When it comes to the birth, good positions include being on all fours, kneeling, standing or lying on your side. For severe cases it’s advised that you measure the comfortable distance that you can open your knees so that if, during labour you need an epidural, you know how wide you can open them safely.
Q: I’m six months pregnant, and my skin looks awful, with brown patches on my face and belly. What’s going on?
A: Around 90% of women find pigmentation increases in their skin during pregnancy. For some, their freckles become more obvious, while others develop chloasma, or ‘pregnancy mask’. This is a brownish stain, usually across the nose and cheeks, which fades after the birth. It’s harmless, but if you’re worried, use sunscreen and avoid too much sun exposure.
Lots of women develop linea negra too, a brown line that stretches from the pubic area to the belly button. This also fades after the birth, but never disappears. Other areas that often darken include the nipples, vulva and perineum. These changes are thought to be related to increased levels of progesterone, oestrogen and adrenal hormones.
Q: I normally sleep on my back, but I’ve heard this isn’t safe during pregnancy. Why is this?
A: It isn’t a good idea to lie flat on your back during the later stages of pregnancy, as the weight of your bump presses down on some major veins that carry blood back to your heart. This can cause you to feel dizzy and faint and, in theory, could interfere with the flow of blood and nutrients to your baby.
But don’t lie awake worrying about what position you should be in or be alarmed if you wake up on your back – you’ll naturally change position before it causes you or the baby any problems.
The best position is lying on your left side with a pillow under your bump and another pillow between your knees. It can be difficult to get comfy in any position, so it’s normal to toss and turn as you try to find what’s best for you.

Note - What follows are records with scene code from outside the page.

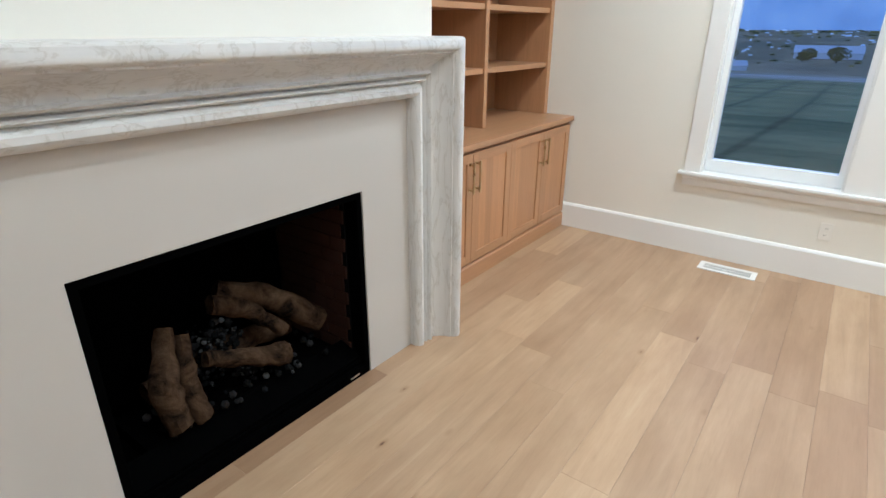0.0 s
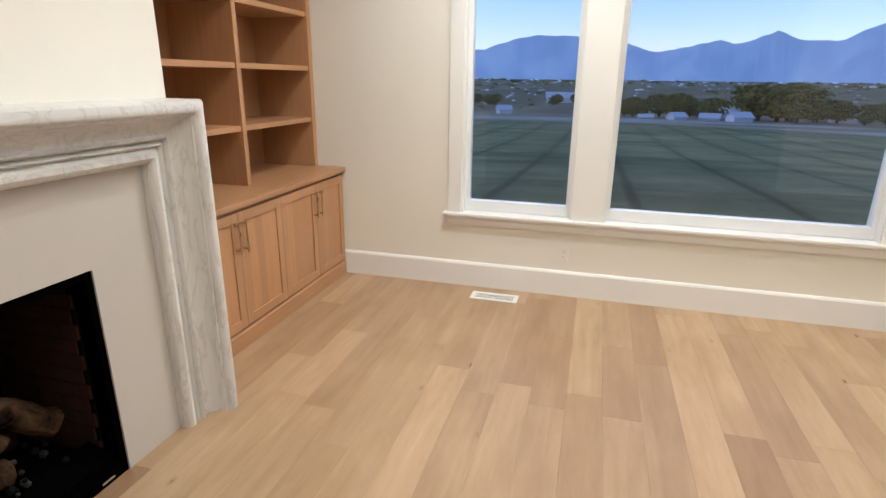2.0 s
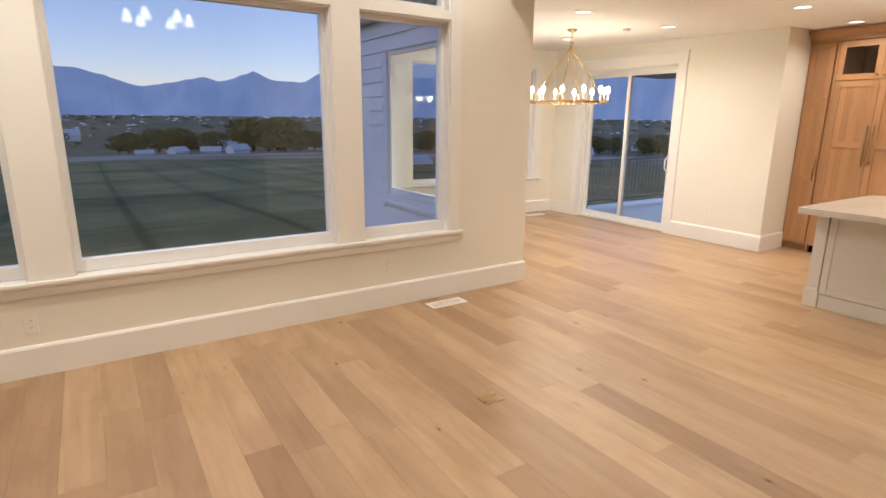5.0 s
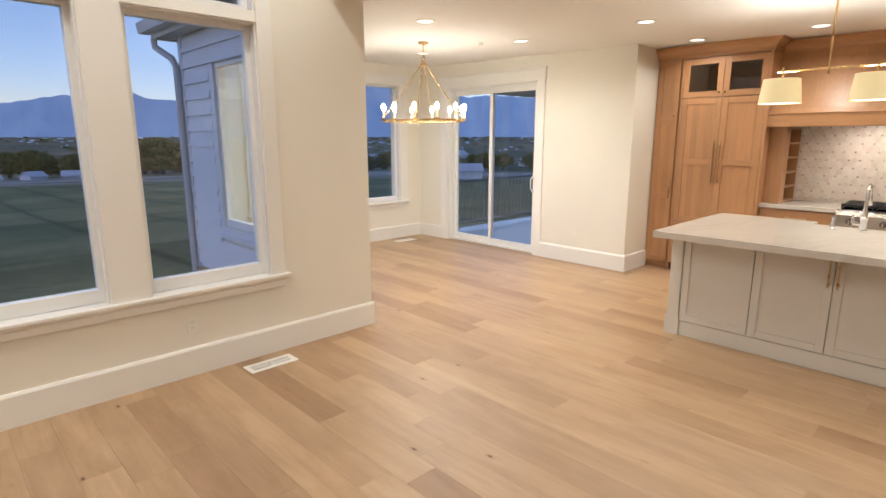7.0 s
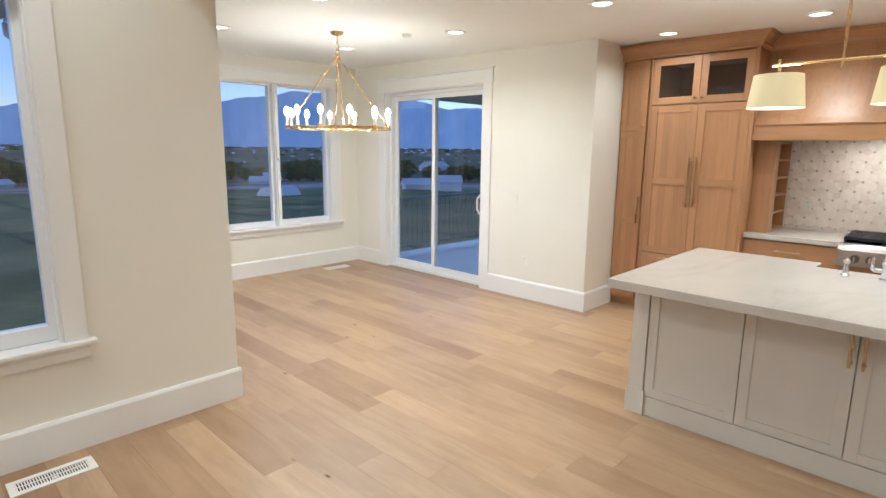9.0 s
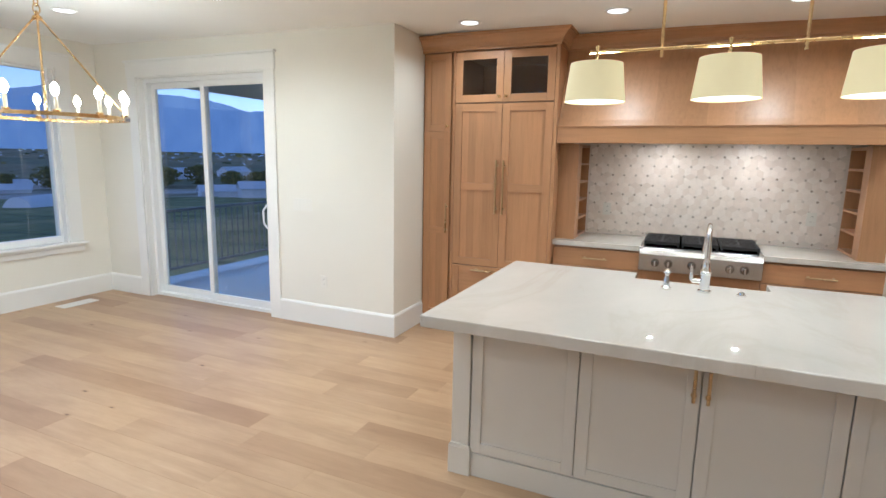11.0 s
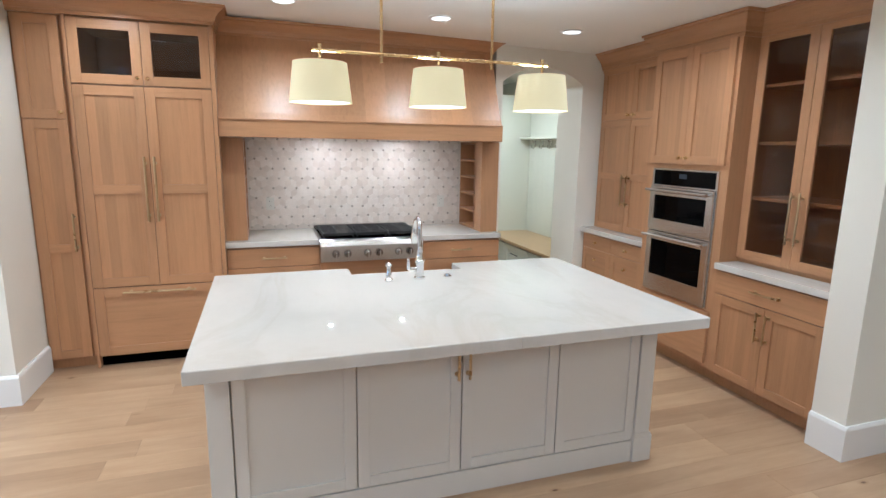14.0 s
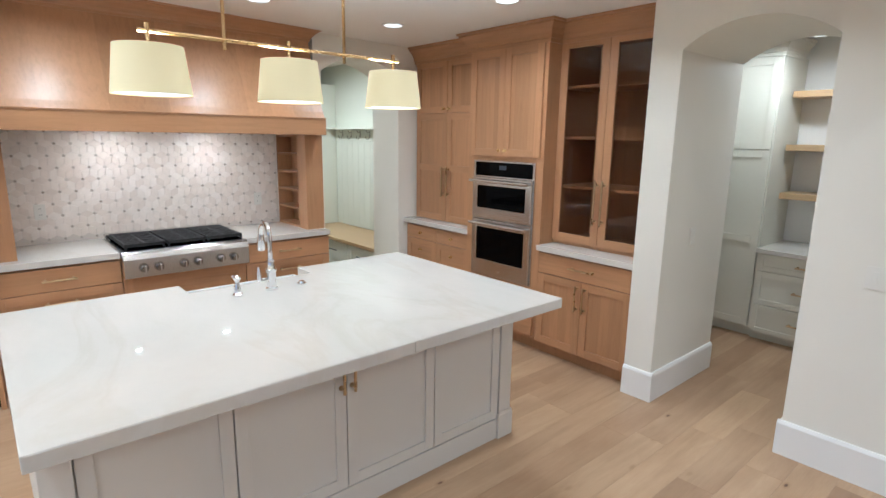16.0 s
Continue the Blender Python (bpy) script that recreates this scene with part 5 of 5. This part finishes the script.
GROUND, gt2, gb = shader("valley_ground", (0.06, 0.08, 0.05), 0.95, 0.0, 0.1)
gv = coords(gt2)
g_sep = gt2.nodes.new("ShaderNodeSeparateXYZ")
link(gt2, gv, g_sep.inputs[0])
patch = node(gt2, "TexVoronoi", Scale=0.011)
link(gt2, coords(gt2, (1, 0.35, 0)), patch.inputs["Vector"])
far_c = ramp(gt2, patch.outputs["Color"], [(0.0, (0.11, 0.11, 0.055)), (0.35, (0.24, 0.20, 0.10)), (0.6, (0.36, 0.29, 0.16)), (0.8, (0.15, 0.16, 0.075)), (1.0, (0.30, 0.25, 0.13))])
far_c = mix(gt2, 'MULTIPLY', 0.7, far_c, ramp(gt2, noise_tex(gt2, gv, 0.03, 6), [(0.35, (0.4, 0.4, 0.4)), (0.65, (1.2, 1.2, 1.2))]))
rows_t = node(gt2, "TexWave", Scale=0.042, Distortion=1.4, Detail=3.0)
rows_t.inputs["Detail Scale"].default_value = 0.35
rows_t.wave_type = 'BANDS'
link(gt2, coords(gt2, (1, 0.02, 0)), rows_t.inputs["Vector"])
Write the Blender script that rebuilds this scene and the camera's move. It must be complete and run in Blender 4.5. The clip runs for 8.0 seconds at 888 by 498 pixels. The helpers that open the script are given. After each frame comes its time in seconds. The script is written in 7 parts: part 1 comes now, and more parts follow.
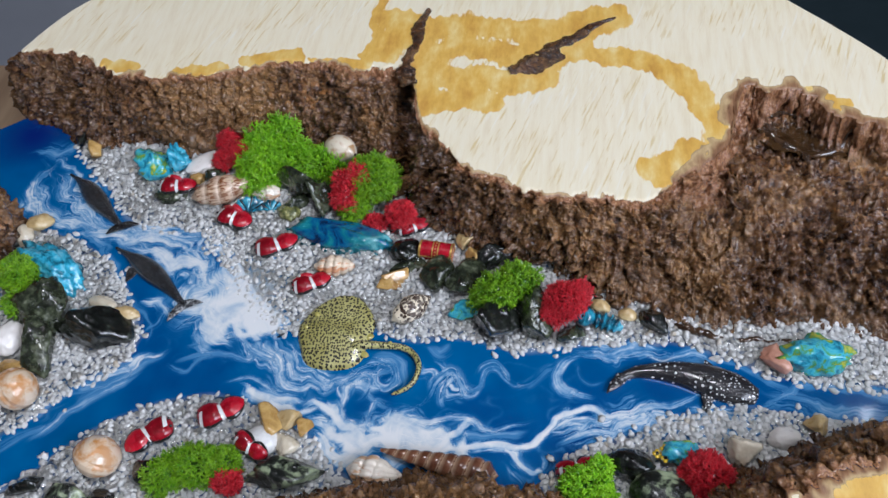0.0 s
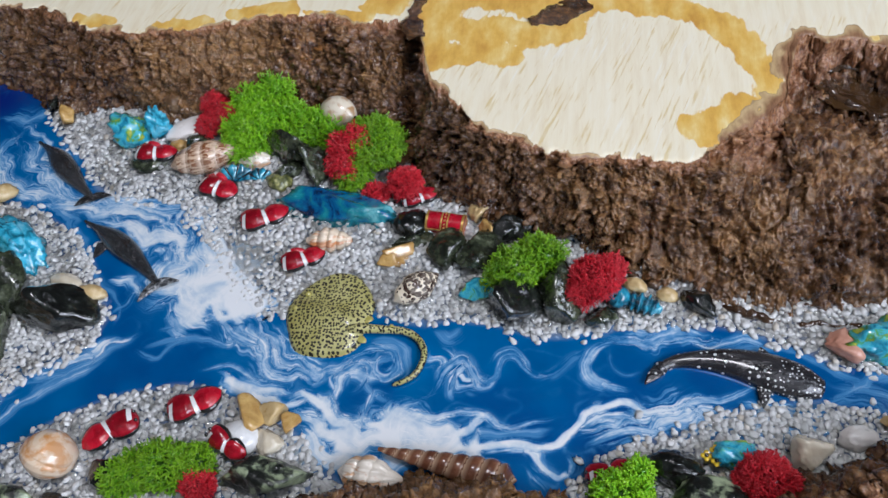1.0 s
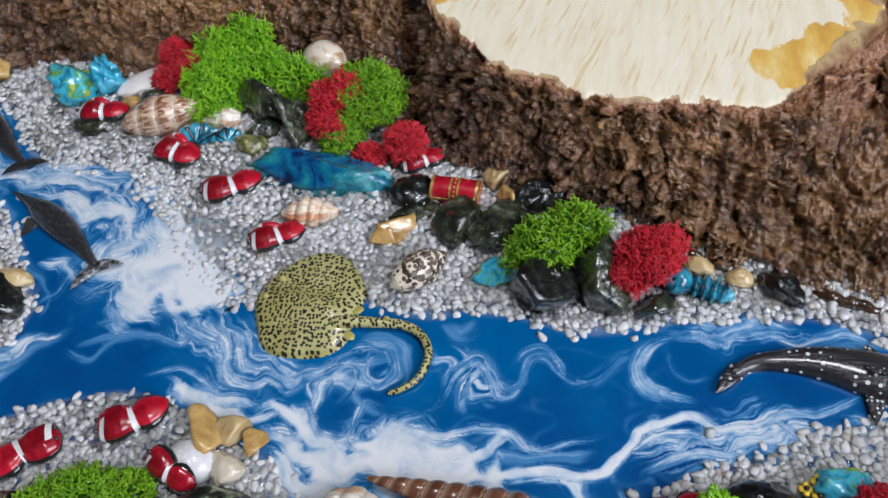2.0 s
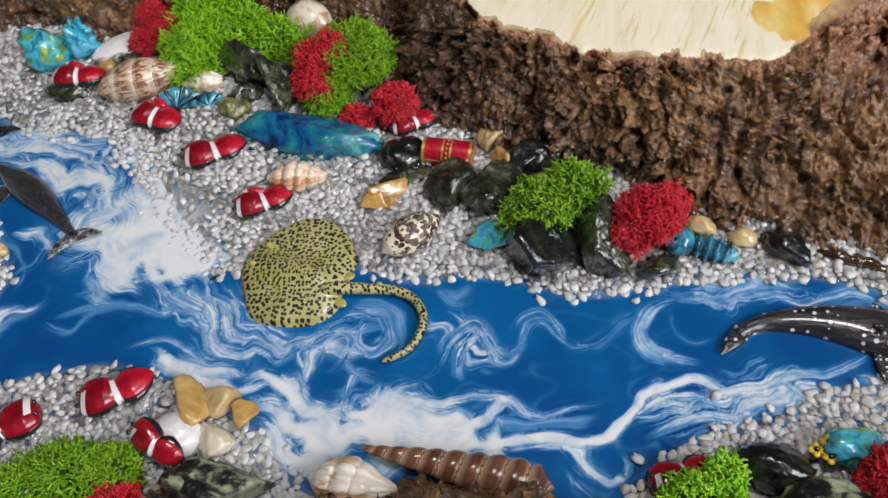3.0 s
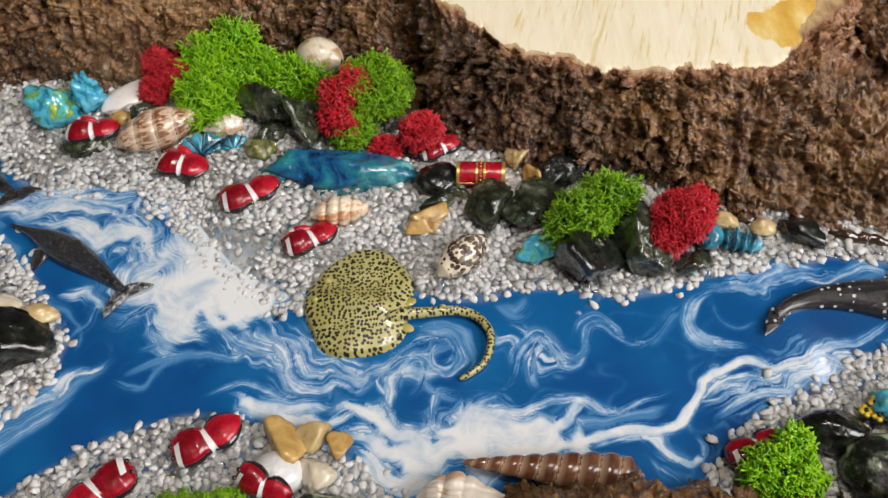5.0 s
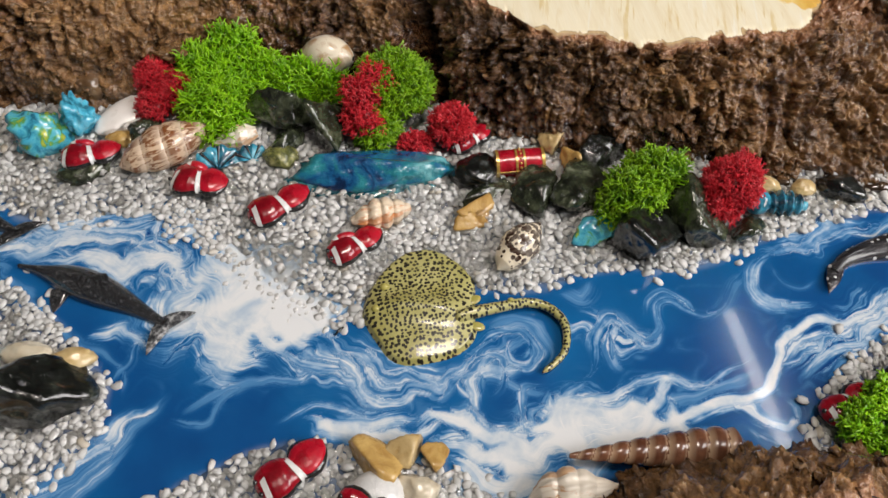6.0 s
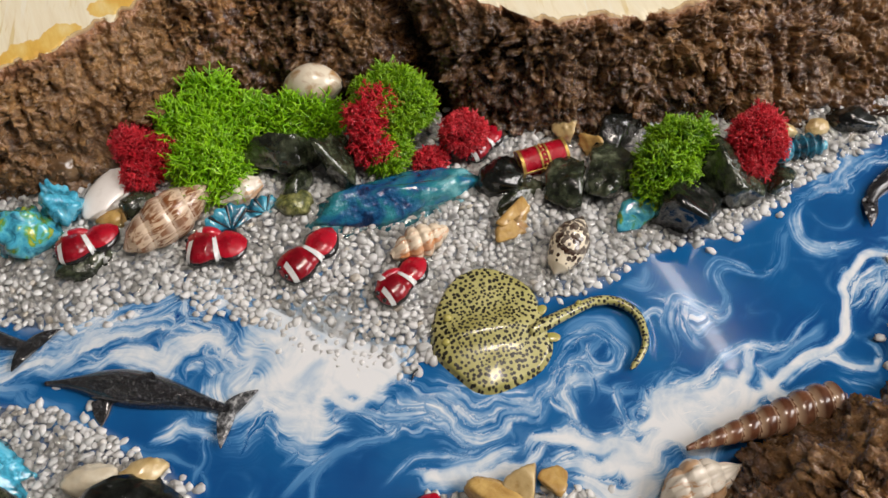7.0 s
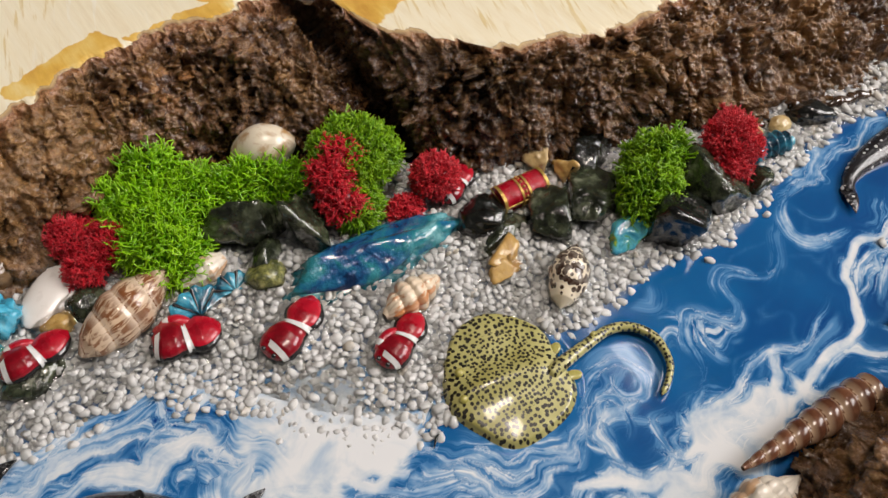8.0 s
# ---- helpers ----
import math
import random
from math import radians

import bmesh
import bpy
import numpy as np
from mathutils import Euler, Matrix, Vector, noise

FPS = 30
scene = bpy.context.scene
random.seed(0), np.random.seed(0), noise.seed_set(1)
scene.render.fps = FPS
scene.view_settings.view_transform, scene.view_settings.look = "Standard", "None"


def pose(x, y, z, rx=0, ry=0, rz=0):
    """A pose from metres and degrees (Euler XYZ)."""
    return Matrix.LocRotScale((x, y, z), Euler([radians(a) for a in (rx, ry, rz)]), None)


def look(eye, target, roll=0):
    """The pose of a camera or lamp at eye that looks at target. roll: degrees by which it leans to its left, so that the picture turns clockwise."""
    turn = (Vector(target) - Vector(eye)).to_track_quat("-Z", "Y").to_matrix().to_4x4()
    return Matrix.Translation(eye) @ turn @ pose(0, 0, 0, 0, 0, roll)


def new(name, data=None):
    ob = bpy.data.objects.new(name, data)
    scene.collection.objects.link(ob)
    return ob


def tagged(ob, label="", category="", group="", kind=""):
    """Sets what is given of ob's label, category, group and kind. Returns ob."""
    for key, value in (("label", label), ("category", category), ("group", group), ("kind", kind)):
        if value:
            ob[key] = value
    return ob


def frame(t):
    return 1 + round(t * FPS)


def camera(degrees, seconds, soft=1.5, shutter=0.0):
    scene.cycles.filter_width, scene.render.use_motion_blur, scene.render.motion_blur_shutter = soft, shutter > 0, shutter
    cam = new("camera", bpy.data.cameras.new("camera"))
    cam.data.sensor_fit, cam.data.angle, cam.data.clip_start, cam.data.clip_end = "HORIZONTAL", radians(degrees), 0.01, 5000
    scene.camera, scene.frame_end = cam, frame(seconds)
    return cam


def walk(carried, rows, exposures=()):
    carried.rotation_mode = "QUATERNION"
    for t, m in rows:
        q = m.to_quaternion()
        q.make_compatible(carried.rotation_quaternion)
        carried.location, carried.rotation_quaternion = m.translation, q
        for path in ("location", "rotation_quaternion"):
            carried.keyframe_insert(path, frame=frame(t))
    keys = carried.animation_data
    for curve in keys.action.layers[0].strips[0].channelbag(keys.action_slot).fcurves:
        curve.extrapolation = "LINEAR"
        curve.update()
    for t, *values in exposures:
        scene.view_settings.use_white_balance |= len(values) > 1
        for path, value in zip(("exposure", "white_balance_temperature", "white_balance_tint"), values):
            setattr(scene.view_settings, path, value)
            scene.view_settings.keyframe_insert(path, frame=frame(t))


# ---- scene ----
# ---------------------------------------------------------------- camera
cam = camera(56.3, 8.0, soft=1.5)
PATH = [
    (0, (0.12241, -0.17627, 0.35729), (0.08375, -0.01235, 0.10902), -7.20),
    (0.5, (0.12321, -0.17502, 0.33351), (0.08120, -0.00939, 0.08693), -7.94),
    (1, (0.11866, -0.16228, 0.30168), (0.07434, 0.00538, 0.05689), -8.24),
    (1.2, (0.11518, -0.15394, 0.28854), (0.06988, 0.01345, 0.04373), -8.45),
    (2.3, (0.10604, -0.12594, 0.22296), (0.05820, 0.04362, -0.01985), -9.20),
    (2.5, (0.10431, -0.12484, 0.22098), (0.05898, 0.04177, -0.02435), -8.87),
    (3, (0.10343, -0.13035, 0.22293), (0.06240, 0.03453, -0.02432), -8.39),
    (3.5, (0.10553, -0.13670, 0.23253), (0.06911, 0.02687, -0.01630), -8.04),
    (4, (0.10554, -0.13967, 0.23585), (0.07455, 0.02469, -0.01320), -7.65),
    (4.5, (0.08784, -0.13859, 0.24166), (0.06703, 0.02701, -0.00762), -6.38),
    (5, (0.05599, -0.13469, 0.24366), (0.04926, 0.03073, -0.00652), -4.73),
    (5.2, (0.04149, -0.13310, 0.24020), (0.04443, 0.03280, -0.00974), -2.68),
    (6.3, (-0.01013, -0.11155, 0.23580), (0.02943, 0.04289, -0.01834), -0.16),
    (6.5, (-0.02066, -0.09963, 0.23769), (0.02578, 0.04511, -0.02095), 0.12),
    (7, (-0.03637, -0.08962, 0.23587), (0.02486, 0.05058, -0.02219), -1.07),
    (7.5, (-0.05404, -0.08048, 0.22457), (0.02949, 0.05922, -0.02744), 0.21),
    (8, (-0.05887, -0.06851, 0.21658), (0.04450, 0.06924, -0.02906), 1.61),
]
walk(cam, [(t, look(eye, target, roll)) for t, eye, target, roll in PATH],
     [(0.0, 0.10, 5750, 14), (2.6, 0.11, 6050, 15), (3.3, 0.17, 6700, 14), (5.0, 0.23, 6900, 14), (8.0, 0.19, 7100, 16)])

# ---------------------------------------------------------------- light
world = bpy.data.worlds.new("room_air")
scene.world = world
world.use_nodes = True
world.node_tree.nodes["Background"].inputs[0].default_value = (0.75, 0.85, 1.0, 1)
world.node_tree.nodes["Background"].inputs[1].default_value = 0.3


def area_lamp(name, eye, target, sx, sy, watts, colour):
    d = bpy.data.lights.new(name, "AREA")
    d.shape, d.size, d.size_y, d.energy, d.color = "RECTANGLE", sx, sy, watts, colour
    ob = new(name, d)
    ob.matrix_world = look(eye, target)
    return ob


area_lamp("window_light", (1.285, -0.76, 1.15), (0.0, -0.4, 0.45), 1.3, 1.0, 35, (0.96, 0.98, 1.0))
# Overhead fill, added: no such lamp is seen, placed clear of the resin's reflections.
area_lamp("ceiling_light", (0.22, 0.04, 1.74), (0.22, 0.04, 0.0), 0.34, 0.34, 10.0, (1.0, 0.95, 0.89))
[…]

Q: I’m 20 weeks pregnant and have a white discharge and itching inside my vagina. Could it be thrush?
A: Thrush is a yeast infection that’s very common in pregnancy. It thrives in warm, moist conditions and causes itching, soreness and thick, white discharge that often smells like yeast.
It certainly sounds like you’ve got thrush, but you should see your midwife or GP who can take a swab and send it to a lab to confirm. They can sort out a prescription for a vaginal pessary and cream to clear it up. Some women find that dabbing live natural yoghurt on the area can help clear the infection and soothe itching.
To stop thrush coming back, you should avoid strongly perfumed bubble baths and tight clothing. It’s a good idea for your partner to be treated too, as he can keep reinfecting you.